While it might be reasonable to say that the reservoir algorithm paradigm was discovered by Fan, Muller, and Rezucha, it seems unlikely that they were aware of Algorithm R before Knuth published Waterman’s algorithm.

As far as I can tell, most citations of Algorithm R credit Waterman. Curiously, however, the Wikipedia article on reservoir sampling makes no mention of Waterman, crediting instead J. S. Vitter via [Vitter 1985]. But then, the Vitter paper cites Waterman:

Algorithm R (which is is [sic] a reservoir algorithm due to Alan Waterman) works as follows: When the $(t+1)$st record in the file is being processed, for $t \geq n$, the $n$ candidates form a random sample of the first $t$ records.

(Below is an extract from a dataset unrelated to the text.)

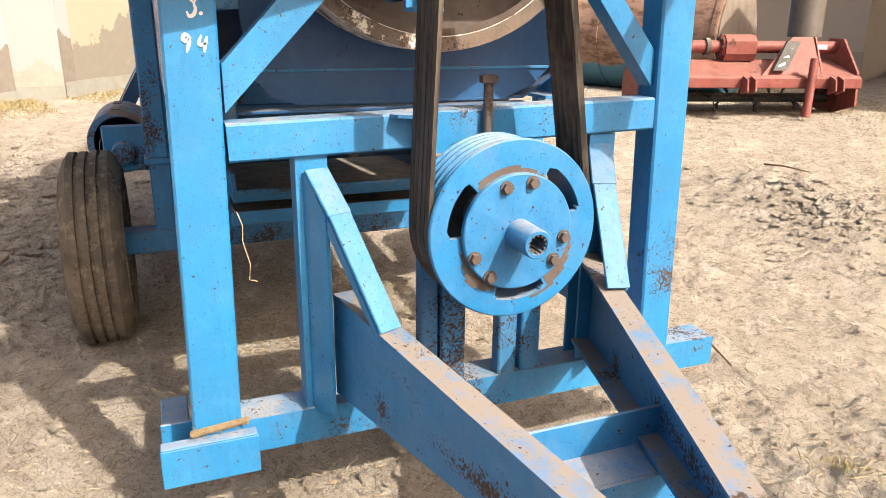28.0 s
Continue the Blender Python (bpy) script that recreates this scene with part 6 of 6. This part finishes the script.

The $(t+1)$st record has a $n/(t+1)$ chance of being in a random sample of size $n$ of the first $t+1$ records, and so it is made a candidate with probability $n/(t+1)$. The candidate it replaces is chosen randomly from the $n$ candidates. It is easy to see that the resulting set of $n$ candidates forms a random sample of the first $t+1$ records.

This is probably why high school history teachers tell their students not to use Wikipedia for their essay homework.